July 25, 2012 / 9:19 AM / 7 years ago

Tajik forces demand handover of rebel fighters

DUSHANBE (Reuters) - Tajik government forces on Wednesday demanded rebels hand over four fighters accused of murdering a secret police chief, in return for calling off an offensive in which 42 people have died.

The ultimatum, accompanied by a brief ceasefire, followed a government campaign to capture former warlord Tolib Ayombekov in a remote mountain region bordering Afghanistan.

Twelve soldiers and 30 rebel fighters were killed in the fighting on Tuesday, officials said, three days after Maj.-Gen. Abdullo Nazarov, regional head of the State Committee on National Security (GKNB), was beaten to death.

A resident of Khorog, capital of the Gorno-Badakhshan autonomous region and the closest town to the fighting deep in the Pamir mountains, said shops and markets had reopened and there was no sound of gunfire on Wednesday.

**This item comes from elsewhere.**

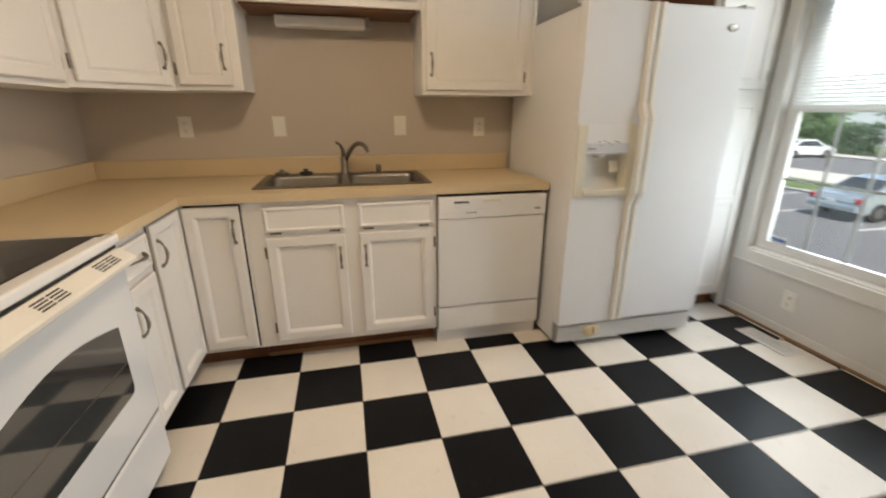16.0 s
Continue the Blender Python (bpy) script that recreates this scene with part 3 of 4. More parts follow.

Defense Minister Sherali Khairulloyev has travelled to the region and met rebel fighters, offering amnesty to those who turned in their weapons, a high-ranking official in the security services told Reuters on condition of anonymity.

“The main demand from our side is that the four people directly involved in the killing of Abdullo Nazarov are brought to justice,” the source said. He said Ayombekov was one of the four.

Tens of thousands of people died in Tajikistan during its 1992-97 civil war, in which the Moscow-backed secular government fought a loosely-aligned opposition that included many Islamist fighters.

Ayombekov, who has denied involvement in the murder, fought with the opposition during the civil war and was among the former fighters to receive government jobs in the peace deal that ended the conflict.

The GKNB has said Ayombekov’s gang had for many years been involved in smuggling drugs, tobacco and precious stones. It did not say why it had not arrested him earlier.

President Imomali Rakhmon, in power for 20 years, has only a tenuous grip on Gorno-Badakhshan, where most of the 250,000 population sided with the opposition during the civil war.

Most communications in Khorog were cut off for a second day and roads in and out of the city were blocked.

The resident, able to communicate via a satellite link, said fighting had not spread to the town itself. Khorog is 500 km (300 miles) southeast of Dushanbe.

“We heard shooting, but we didn’t see any troops,” he said. “Last night we checked on our neighbors, and everybody was safe and sound. Nobody has bombed the town.”